____ ROWS
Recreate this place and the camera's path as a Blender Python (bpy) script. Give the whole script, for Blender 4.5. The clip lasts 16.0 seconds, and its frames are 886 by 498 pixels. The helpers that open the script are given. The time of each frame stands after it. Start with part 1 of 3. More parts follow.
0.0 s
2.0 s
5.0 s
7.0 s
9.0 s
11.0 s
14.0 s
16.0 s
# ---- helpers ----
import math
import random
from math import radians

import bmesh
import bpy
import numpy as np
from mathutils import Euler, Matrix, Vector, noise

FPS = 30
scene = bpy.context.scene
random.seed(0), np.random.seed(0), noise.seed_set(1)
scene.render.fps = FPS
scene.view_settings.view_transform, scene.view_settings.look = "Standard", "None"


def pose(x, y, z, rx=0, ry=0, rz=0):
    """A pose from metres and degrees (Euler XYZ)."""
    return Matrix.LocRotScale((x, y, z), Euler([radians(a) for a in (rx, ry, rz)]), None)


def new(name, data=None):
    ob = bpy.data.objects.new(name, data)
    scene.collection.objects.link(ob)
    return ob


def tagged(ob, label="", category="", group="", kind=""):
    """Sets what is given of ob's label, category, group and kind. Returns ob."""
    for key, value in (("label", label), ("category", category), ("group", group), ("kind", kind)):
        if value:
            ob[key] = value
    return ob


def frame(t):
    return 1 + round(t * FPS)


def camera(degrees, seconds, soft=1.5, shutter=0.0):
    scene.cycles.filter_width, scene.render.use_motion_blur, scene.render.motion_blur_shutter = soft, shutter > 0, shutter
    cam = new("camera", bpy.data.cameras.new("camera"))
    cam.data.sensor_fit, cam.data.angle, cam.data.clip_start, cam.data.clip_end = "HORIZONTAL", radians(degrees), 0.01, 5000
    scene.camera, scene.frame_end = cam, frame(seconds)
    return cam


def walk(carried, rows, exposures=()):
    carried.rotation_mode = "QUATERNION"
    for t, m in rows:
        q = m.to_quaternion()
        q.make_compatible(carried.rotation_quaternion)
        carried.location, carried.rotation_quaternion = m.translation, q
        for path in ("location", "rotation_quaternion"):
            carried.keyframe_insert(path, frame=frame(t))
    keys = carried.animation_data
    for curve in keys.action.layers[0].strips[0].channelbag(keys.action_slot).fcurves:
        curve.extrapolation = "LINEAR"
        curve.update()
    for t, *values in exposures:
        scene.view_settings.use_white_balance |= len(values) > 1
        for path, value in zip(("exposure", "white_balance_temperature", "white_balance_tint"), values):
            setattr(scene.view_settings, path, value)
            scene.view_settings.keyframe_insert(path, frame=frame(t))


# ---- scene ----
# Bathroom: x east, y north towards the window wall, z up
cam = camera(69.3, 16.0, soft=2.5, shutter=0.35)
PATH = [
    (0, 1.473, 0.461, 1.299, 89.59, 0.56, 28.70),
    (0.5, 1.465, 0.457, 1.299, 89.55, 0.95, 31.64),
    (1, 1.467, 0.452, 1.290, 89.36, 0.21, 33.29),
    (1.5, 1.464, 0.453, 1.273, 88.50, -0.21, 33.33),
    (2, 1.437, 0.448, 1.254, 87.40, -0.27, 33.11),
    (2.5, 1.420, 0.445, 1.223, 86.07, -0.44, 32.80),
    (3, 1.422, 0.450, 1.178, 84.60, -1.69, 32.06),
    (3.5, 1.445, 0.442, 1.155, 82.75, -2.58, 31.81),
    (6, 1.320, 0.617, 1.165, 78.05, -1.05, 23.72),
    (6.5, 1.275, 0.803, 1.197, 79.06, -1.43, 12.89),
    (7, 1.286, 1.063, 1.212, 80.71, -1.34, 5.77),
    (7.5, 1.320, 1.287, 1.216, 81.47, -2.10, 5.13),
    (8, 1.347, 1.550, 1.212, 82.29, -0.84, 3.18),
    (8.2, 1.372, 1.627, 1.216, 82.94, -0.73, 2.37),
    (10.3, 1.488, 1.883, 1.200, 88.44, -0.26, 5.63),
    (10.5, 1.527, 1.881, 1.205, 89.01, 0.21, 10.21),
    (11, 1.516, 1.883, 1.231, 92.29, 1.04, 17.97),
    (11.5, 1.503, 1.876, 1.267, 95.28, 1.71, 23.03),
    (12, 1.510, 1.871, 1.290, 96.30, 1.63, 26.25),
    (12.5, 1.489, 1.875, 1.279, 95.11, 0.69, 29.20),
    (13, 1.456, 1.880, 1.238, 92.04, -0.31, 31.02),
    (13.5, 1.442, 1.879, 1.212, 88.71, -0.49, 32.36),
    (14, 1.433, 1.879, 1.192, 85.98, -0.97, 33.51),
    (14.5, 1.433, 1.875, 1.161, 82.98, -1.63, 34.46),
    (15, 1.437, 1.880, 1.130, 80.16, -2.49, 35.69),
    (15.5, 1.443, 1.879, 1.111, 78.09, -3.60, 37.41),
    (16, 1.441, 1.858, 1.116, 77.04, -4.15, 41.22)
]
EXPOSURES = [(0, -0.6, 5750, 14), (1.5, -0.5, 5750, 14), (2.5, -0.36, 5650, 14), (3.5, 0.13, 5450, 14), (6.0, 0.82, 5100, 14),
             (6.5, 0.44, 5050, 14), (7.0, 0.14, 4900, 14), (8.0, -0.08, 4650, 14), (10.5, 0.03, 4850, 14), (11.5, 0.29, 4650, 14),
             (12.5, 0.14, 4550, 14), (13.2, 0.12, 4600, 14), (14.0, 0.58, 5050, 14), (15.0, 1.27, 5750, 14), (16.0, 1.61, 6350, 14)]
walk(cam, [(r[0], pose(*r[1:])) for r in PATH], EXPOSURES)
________
____ ROWS
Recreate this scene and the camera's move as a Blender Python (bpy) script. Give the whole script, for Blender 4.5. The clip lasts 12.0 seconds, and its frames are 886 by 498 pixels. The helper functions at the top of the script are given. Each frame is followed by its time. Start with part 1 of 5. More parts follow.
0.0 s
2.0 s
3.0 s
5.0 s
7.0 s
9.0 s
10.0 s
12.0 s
________
[WRITTEN PROBLEM] Set down, without any change, only the lines from the line that holds "for path, value" through the line that holds "scene.view_settings.keyframe_insert(path, frame=frame(t))", both lines included.

[WORKED ANSWER]
        for path, value in zip(("exposure", "white_balance_temperature", "white_balance_tint"), values):
            setattr(scene.view_settings, path, value)
            scene.view_settings.keyframe_insert(path, frame=frame(t))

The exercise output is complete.